Book Cover of Julian Aguon's No country for eight-spot-butterflies, penguin

No country for eight-spot butterflies: A lyric essay

Do you know where Guam is? Guam is an island in Micronesia, east of the Philippines. I looked it up when I started reading Julian Aguon’s book No country for eight-spot butterflies: A lyric essay, recently published in a German translation by Hanna Hesse and Marian Singer. Aguon works as a human rights lawyer and is particularly committed to Indigenous rights and climate justice. The slim volume No country for eight-spot butterflies consists of luminous speeches, essays and poems that he has written on various occasions in recent years. This book can also, often enough, be understood as an ode to Arundathi Roy, who in turn wrote a short foreword praising Aguon for his “music of resistance.”

I live in Germany, and I confess that I have not previously given consideration to Guam, which seems far away from where I stand. Turns out that this island in the western Pacific is in a relationship of colonial dependency with the USA. People from Guam get US citizenship at birth, but they do not have the right to vote. In many places, Aguon is understandably outraged at how US corporations and the military take advantage of the land regardless of the cost. In 2020, for example, 400 hectares of forest on the Guam coast fell victim to a US military base. Aguon uses not only law and order to fight against such things, but – it seems – every opportunity where he is allowed to speak or has a piece of paper to write on.

The book is a compilation of various fascinating excerpts.
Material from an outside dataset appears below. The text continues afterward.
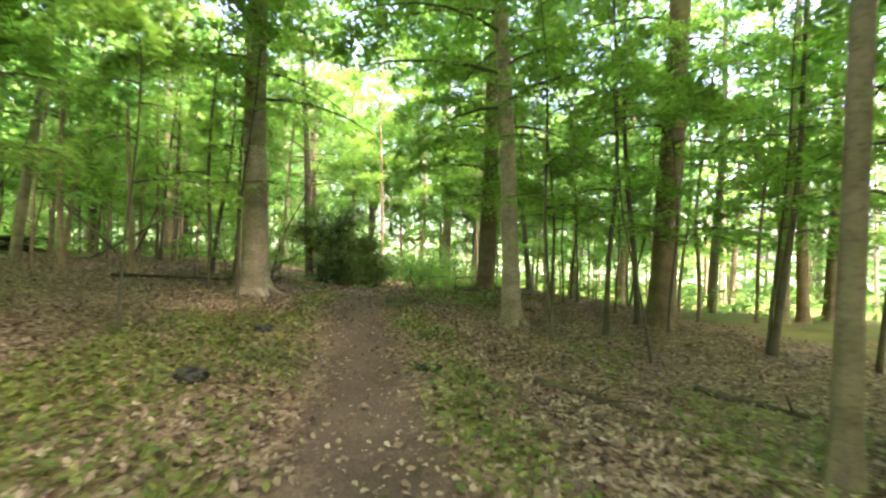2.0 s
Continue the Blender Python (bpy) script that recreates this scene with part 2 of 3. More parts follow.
def green_amount(x, y):
    """Where low herbs cover the litter."""
    x, y = np.clip(np.asarray(x, float), -90, 90), np.clip(np.asarray(y, float), -90, 90)
    d = off_track(x, y)
    left = np.exp(-((x + 2.6 + 0.12 * (y - 5)) / 1.5) ** 2) / (1 + np.exp((y - 10.5) * 1.2))
    edge = 0.75 * np.exp(-((d - 1.0) / 0.55) ** 2) / (1 + np.exp((y - 15.5) * 1.5))
    right = np.exp(-((x - 2.6 - 0.05 * (y - 4)) / 1.3) ** 2) * 0.62 / (1 + np.exp((y - 12) * 1.2))
    band = 0.8 * np.exp(-((x - 1.1) / 1.6) ** 2 - ((y - 15.0) / 2.2) ** 2)
    patch = 0.9 * np.exp(-((x - 1.0) / 1.5) ** 2 - ((y - 18.3) / 1.9) ** 2)
    far = 0.9 / (1 + np.exp(-(x - 6.3 + 0.05 * (y - 14)) * 0.9)) + 0.7 / (1 + np.exp(-(y - 27)))
    g = np.maximum.reduce([left, edge, right, band, patch, far, np.clip((np.hypot(x + 1.5, y - 12) - 17) / 8, 0, 0.9)])
    return np.clip(0.85 * g + 0.3 * ripple(x, y, 1.7, 0.4) + 0.16 * ripple(x, y, 5.1, 1.4) - 0.05, 0, 1)


def stretch(lo, a, b, hi, step, grow):
    """Grid lines: even from a to b, ever wider out to lo and hi."""
    v = list(np.arange(a, b + step / 2, step))
    s = step
    while v[-1] < hi:
        s *= grow
        v.append(v[-1] + s)
    s = step
    while v[0] > lo:
        s *= grow
        v.insert(0, v[0] - s)
    return np.array(v)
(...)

While reading it, I kept consulting the internet to fill in my own gaps in knowledge – the book is not designed to explain all the connections in a structured way to a reader like me. Rather, No country for eight-spot butterflies speaks to the emotional aspects of the fight against global injustice, and it is definitely captivating in this regard.

As so often in books dealing with Indigenous peoples, it is difficult to find the appropriate terminology in German translation. As such, I would like to understand not only the topics of this book as voicing a call to deal more with the global effects of still existing colonial dependency relationships and the ruthless treatment of our planet. I think it is equally important that we (especially in the German context) talk more about the language used for such contexts and tackle the colonial traces that exist here as well.